** begin **
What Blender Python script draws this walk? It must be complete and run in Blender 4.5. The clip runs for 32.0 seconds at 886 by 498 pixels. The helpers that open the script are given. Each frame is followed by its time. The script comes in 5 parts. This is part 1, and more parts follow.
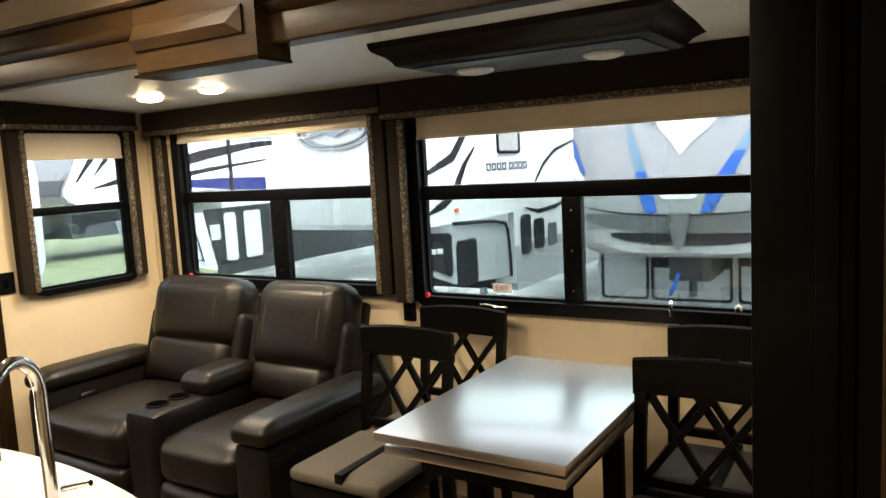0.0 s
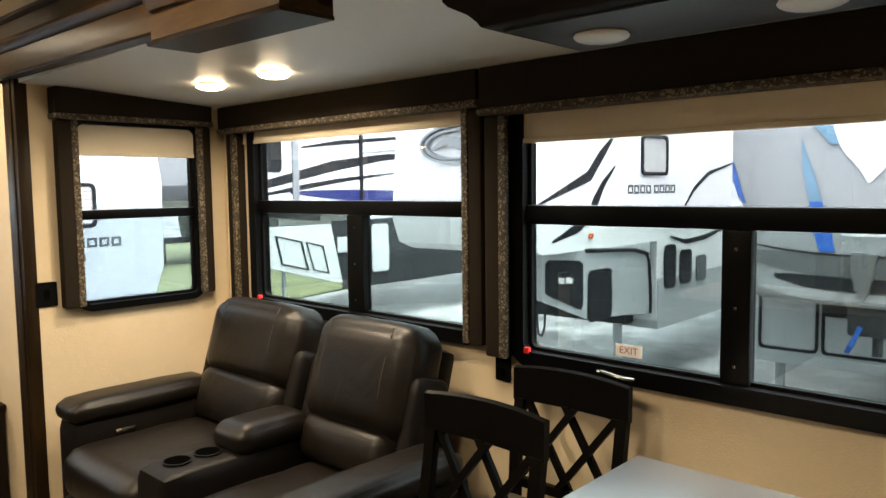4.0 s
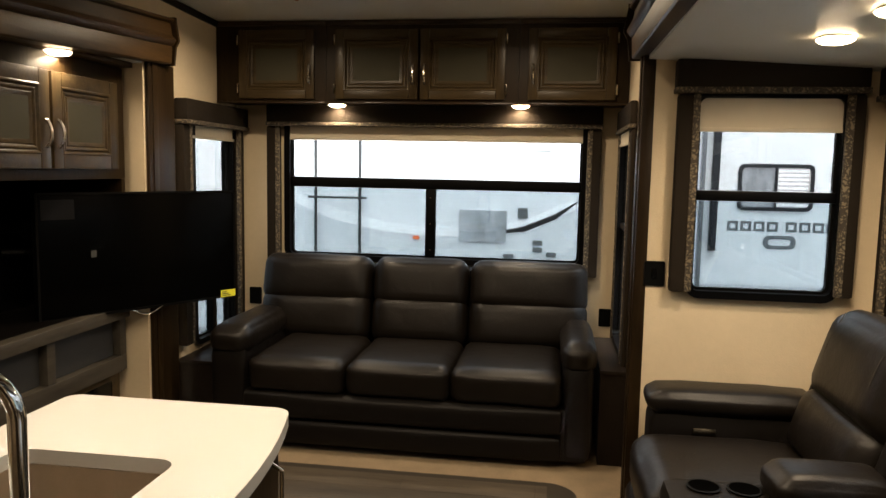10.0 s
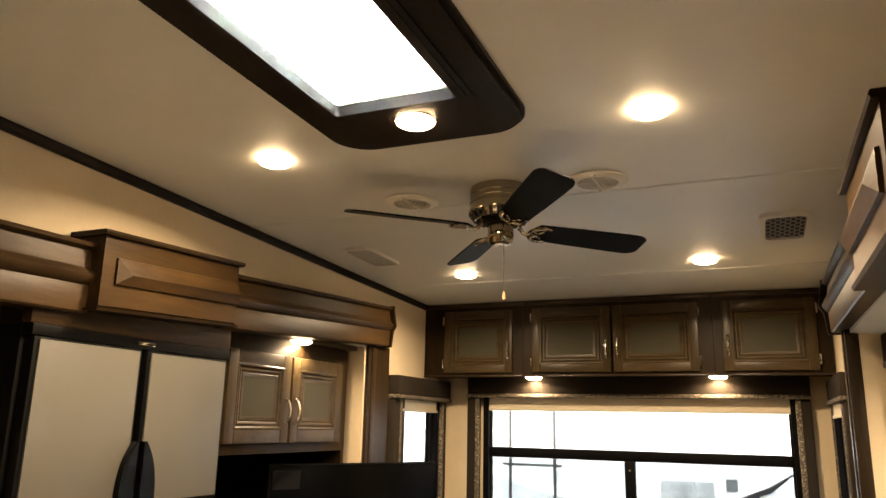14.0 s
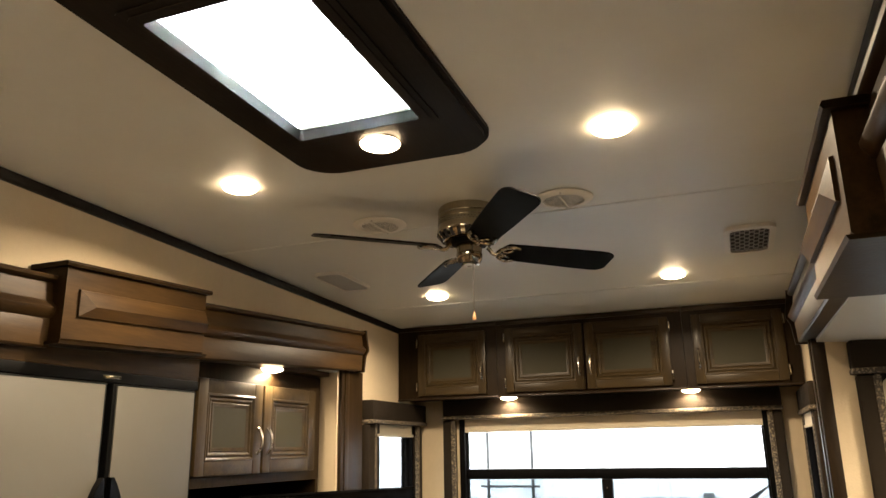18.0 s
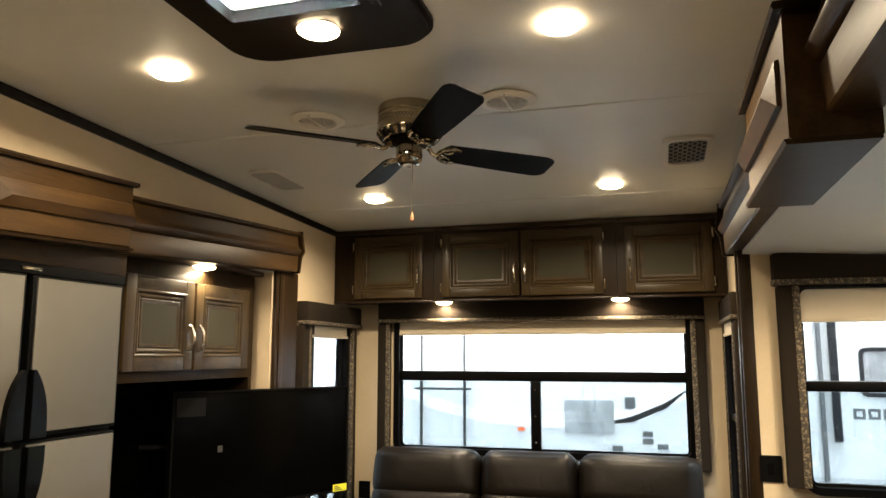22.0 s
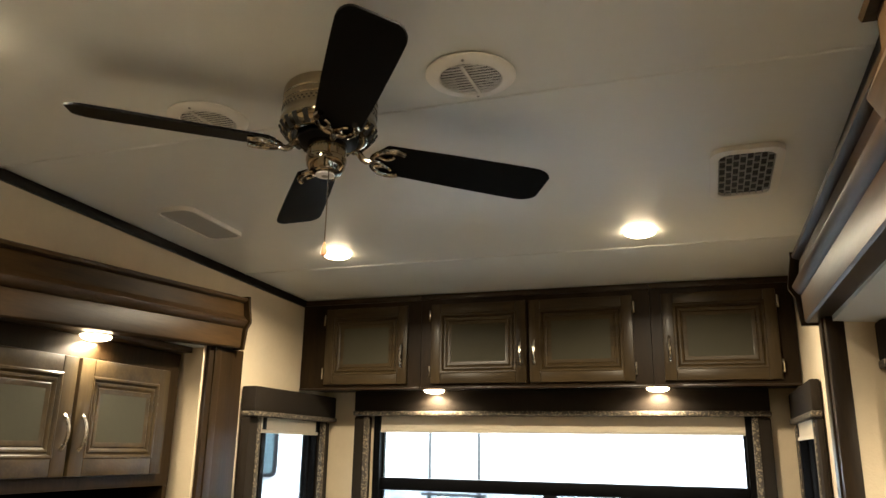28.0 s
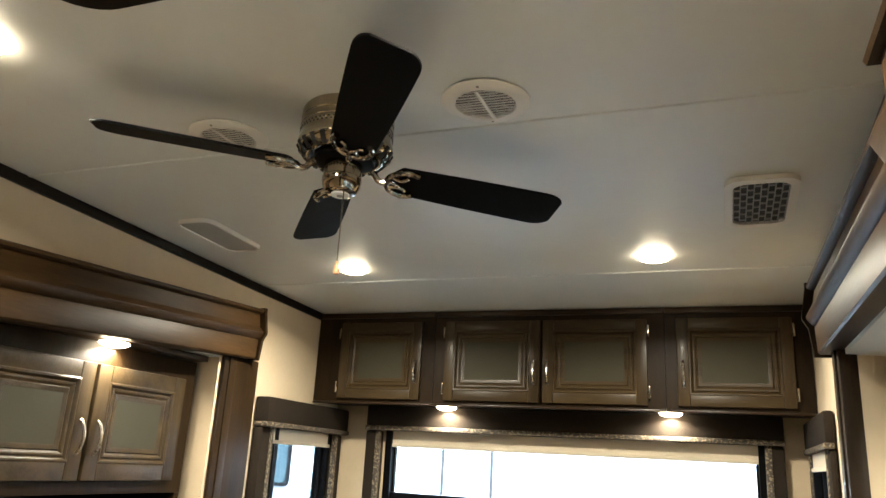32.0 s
** end **
PROMPT
Except for the pictures, print the data above exactly.

THE SOLUTION
What Blender Python script draws this walk? It must be complete and run in Blender 4.5. The clip runs for 32.0 seconds at 886 by 498 pixels. The helpers that open the script are given. Each frame is followed by its time. The script comes in 5 parts. This is part 1, and more parts follow.
0.0 s
4.0 s
10.0 s
14.0 s
18.0 s
22.0 s
28.0 s
32.0 s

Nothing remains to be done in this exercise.